### Given instruction
Write out the listing below in full and exactly, leaving out every picture.

### Source material
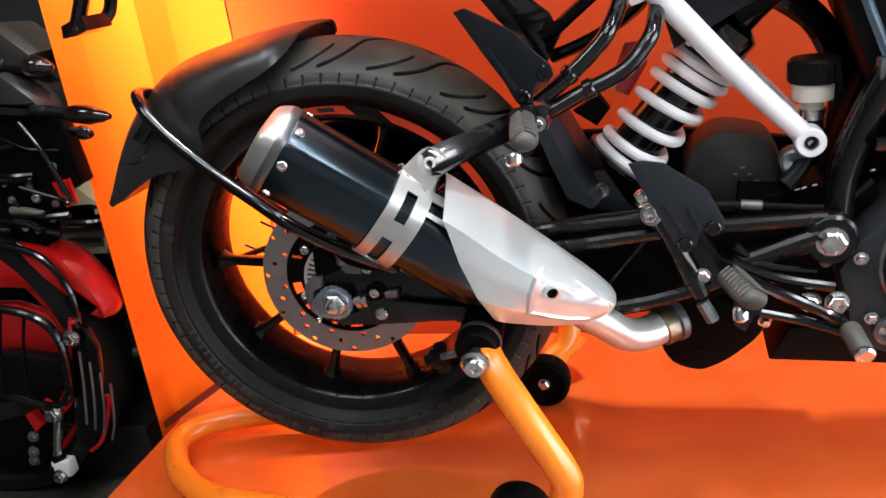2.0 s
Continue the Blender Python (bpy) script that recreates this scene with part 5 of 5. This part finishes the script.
for x, z in ((-0.520, 0.440), (-0.535, 0.415), (-0.56, 0.47), (-0.60, 0.45), (-0.505, 0.50)):
    part("frame_bolt", hex_bolt(rp(x, 0.016, z), r=0.005, h=0.006), DULLSTEEL, red)
part("red_flash", rslab([(-0.515, 0.475), (-0.482, 0.480), (-0.478, 0.440), (-0.500, 0.432)], 0.012, 0.019, 0.002), RED, red)
clutter = random.Random(11)
for k in range(9):
    x, z = clutter.uniform(-0.66, -0.53), clutter.uniform(0.39, 0.56)
    dx, dz = clutter.uniform(0.02, 0.06), clutter.uniform(-0.05, 0.05)
    part("frame_cable", rtube([(x - dx, 0.012, z - dz), (x, 0.004, z), (x + dx, 0.012, z + dz * 0.4)], clutter.choice((0.003, 0.0045, 0.006)), 8), GLOSS, red)
for x, z, r in ((-0.548, 0.452, 0.008), (-0.585, 0.405, 0.007), (-0.562, 0.398, 0.005), (-0.598, 0.478, 0.005), (-0.612, 0.375, 0.006)):
    part("frame_bolt", cap_screw(rp(x, 0.012, z), r=r, h=0.006), STEEL, red)
part("frame_strap", rtube([(-0.600, 0.008, 0.435), (-0.565, 0.006, 0.432), (-0.545, 0.010, 0.424)], 0.0065, 10), BENCHSEAT, red, "grey ribbed hose end")
# a further machine's grey seat beyond
bench = thing("motorcycle", "dark motorcycle with a grey-green vinyl seat, beyond the red one", "motorcycle", at=(-0.80, 0.40, -0.004))
part("seat", slab([(-0.24, 0.385), (-0.10, 0.430), (0.04, 0.420), (0.115, 0.370), (0.125, 0.325), (-0.24, 0.325)], -0.10, 0.10, 0.03, curve=3), BENCHSEAT, bench, "grey-green vinyl seat", angle=50)
part("seat_base", slab([(-0.24, 0.318), (0.120, 0.318), (0.125, 0.270), (0.115, 0.245), (-0.24, 0.245)], -0.095, 0.10, 0.012), BENCHSEAT, bench, "grey-green lower seat edge", angle=50)
part("side_panel", slab([(-0.25, 0.245), (0.105, 0.245), (0.08, 0.08), (-0.25, 0.05)], -0.08, 0.08, 0.02), DEEPBLACK, bench, "black side panel")
part("seat_piping", tube([(-0.24, -0.104, 0.322), (-0.05, -0.106, 0.324), (0.11, -0.102, 0.318), (0.128, -0.06, 0.318)], 0.0075, 8), GLOSS, bench, "black bead round the seat")
part("seat_trim", tube([(-0.24, -0.10, 0.282), (0.0, -0.100, 0.284), (0.115, -0.098, 0.282)], 0.003, 8), GLOSS, bench)
part("stand_leg", tube([(-0.05, 0, 0.1), (-0.05, 0, 0.0)], 0.02, 10, smooth=False), DEEPBLACK, bench)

### Solution
2.0 s
Continue the Blender Python (bpy) script that recreates this scene with part 5 of 5. This part finishes the script.
for x, z in ((-0.520, 0.440), (-0.535, 0.415), (-0.56, 0.47), (-0.60, 0.45), (-0.505, 0.50)):
    part("frame_bolt", hex_bolt(rp(x, 0.016, z), r=0.005, h=0.006), DULLSTEEL, red)
part("red_flash", rslab([(-0.515, 0.475), (-0.482, 0.480), (-0.478, 0.440), (-0.500, 0.432)], 0.012, 0.019, 0.002), RED, red)
clutter = random.Random(11)
for k in range(9):
    x, z = clutter.uniform(-0.66, -0.53), clutter.uniform(0.39, 0.56)
    dx, dz = clutter.uniform(0.02, 0.06), clutter.uniform(-0.05, 0.05)
    part("frame_cable", rtube([(x - dx, 0.012, z - dz), (x, 0.004, z), (x + dx, 0.012, z + dz * 0.4)], clutter.choice((0.003, 0.0045, 0.006)), 8), GLOSS, red)
for x, z, r in ((-0.548, 0.452, 0.008), (-0.585, 0.405, 0.007), (-0.562, 0.398, 0.005), (-0.598, 0.478, 0.005), (-0.612, 0.375, 0.006)):
    part("frame_bolt", cap_screw(rp(x, 0.012, z), r=r, h=0.006), STEEL, red)
part("frame_strap", rtube([(-0.600, 0.008, 0.435), (-0.565, 0.006, 0.432), (-0.545, 0.010, 0.424)], 0.0065, 10), BENCHSEAT, red, "grey ribbed hose end")
# a further machine's grey seat beyond
bench = thing("motorcycle", "dark motorcycle with a grey-green vinyl seat, beyond the red one", "motorcycle", at=(-0.80, 0.40, -0.004))
part("seat", slab([(-0.24, 0.385), (-0.10, 0.430), (0.04, 0.420), (0.115, 0.370), (0.125, 0.325), (-0.24, 0.325)], -0.10, 0.10, 0.03, curve=3), BENCHSEAT, bench, "grey-green vinyl seat", angle=50)
part("seat_base", slab([(-0.24, 0.318), (0.120, 0.318), (0.125, 0.270), (0.115, 0.245), (-0.24, 0.245)], -0.095, 0.10, 0.012), BENCHSEAT, bench, "grey-green lower seat edge", angle=50)
part("side_panel", slab([(-0.25, 0.245), (0.105, 0.245), (0.08, 0.08), (-0.25, 0.05)], -0.08, 0.08, 0.02), DEEPBLACK, bench, "black side panel")
part("seat_piping", tube([(-0.24, -0.104, 0.322), (-0.05, -0.106, 0.324), (0.11, -0.102, 0.318), (0.128, -0.06, 0.318)], 0.0075, 8), GLOSS, bench, "black bead round the seat")
part("seat_trim", tube([(-0.24, -0.10, 0.282), (0.0, -0.100, 0.284), (0.115, -0.098, 0.282)], 0.003, 8), GLOSS, bench)
part("stand_leg", tube([(-0.05, 0, 0.1), (-0.05, 0, 0.0)], 0.02, 10, smooth=False), DEEPBLACK, bench)